Bagaimana halnya dengan cita-cita Ki Hajar Dewantara sebagai tokoh Pendidikan yang telah meletakan dasar-dasar pendidikan yang sangat bagus bagi bangsa ini. Beliau yang terlahir pada tanggal 2 Mei dan hari kelahirannya yang dipakai sebagai Hari Pendidikan Nasional. Beliau punya cita-cita mulia untuk menjadikan orang-orang Indonesia menjadi masyakarat yang terdidik dan terpelajar.
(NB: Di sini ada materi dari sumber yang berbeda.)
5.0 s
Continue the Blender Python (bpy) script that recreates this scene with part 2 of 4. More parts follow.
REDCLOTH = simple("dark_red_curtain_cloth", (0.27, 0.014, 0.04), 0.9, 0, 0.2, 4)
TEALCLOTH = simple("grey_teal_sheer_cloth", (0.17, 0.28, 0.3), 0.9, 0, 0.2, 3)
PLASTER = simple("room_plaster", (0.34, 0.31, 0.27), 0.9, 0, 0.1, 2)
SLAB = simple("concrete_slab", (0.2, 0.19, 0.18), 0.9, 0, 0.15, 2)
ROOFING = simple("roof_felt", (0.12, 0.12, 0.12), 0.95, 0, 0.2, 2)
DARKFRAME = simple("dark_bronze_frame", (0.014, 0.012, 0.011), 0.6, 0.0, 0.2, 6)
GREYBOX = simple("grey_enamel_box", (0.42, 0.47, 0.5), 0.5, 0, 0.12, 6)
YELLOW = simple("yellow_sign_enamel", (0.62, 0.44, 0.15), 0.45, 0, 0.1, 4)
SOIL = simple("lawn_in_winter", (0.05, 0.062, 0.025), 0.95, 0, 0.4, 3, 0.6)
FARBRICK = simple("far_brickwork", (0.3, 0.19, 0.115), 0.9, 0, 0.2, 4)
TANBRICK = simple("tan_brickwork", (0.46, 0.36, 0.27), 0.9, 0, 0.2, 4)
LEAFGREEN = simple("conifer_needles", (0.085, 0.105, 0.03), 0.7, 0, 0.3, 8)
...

Dan dapat terus maju seiring dengan semakin majunya pendidikan dan tehnologi pendukung lainnya.

Semboyan Pendidikan yang terkenal adalah 'TUT WURI HANDAYANI' yang diambil dari kalimat lengkapnya yaitu 'Ing ngarsa sung tulada, ing madya mangun karsa, tut wuri handayani'. Arti dari kalimat tersebut ditujukan untuk para guru agar
'dari belakang seorang guru dapat memberikan dorongan dan arahan,
dan ditengah atau di antara para murid harus menciptakan prakarsa atau ide
serta di depan guru diharapkan bisa memberi teladan atau contoh tindakan yang baik.

Bagaimana dengan kondisi sekarang? Apakah semboyan diatas sudah sangat tidak relevan lagi dengan perkembangan jaman dan tuntutan jaman?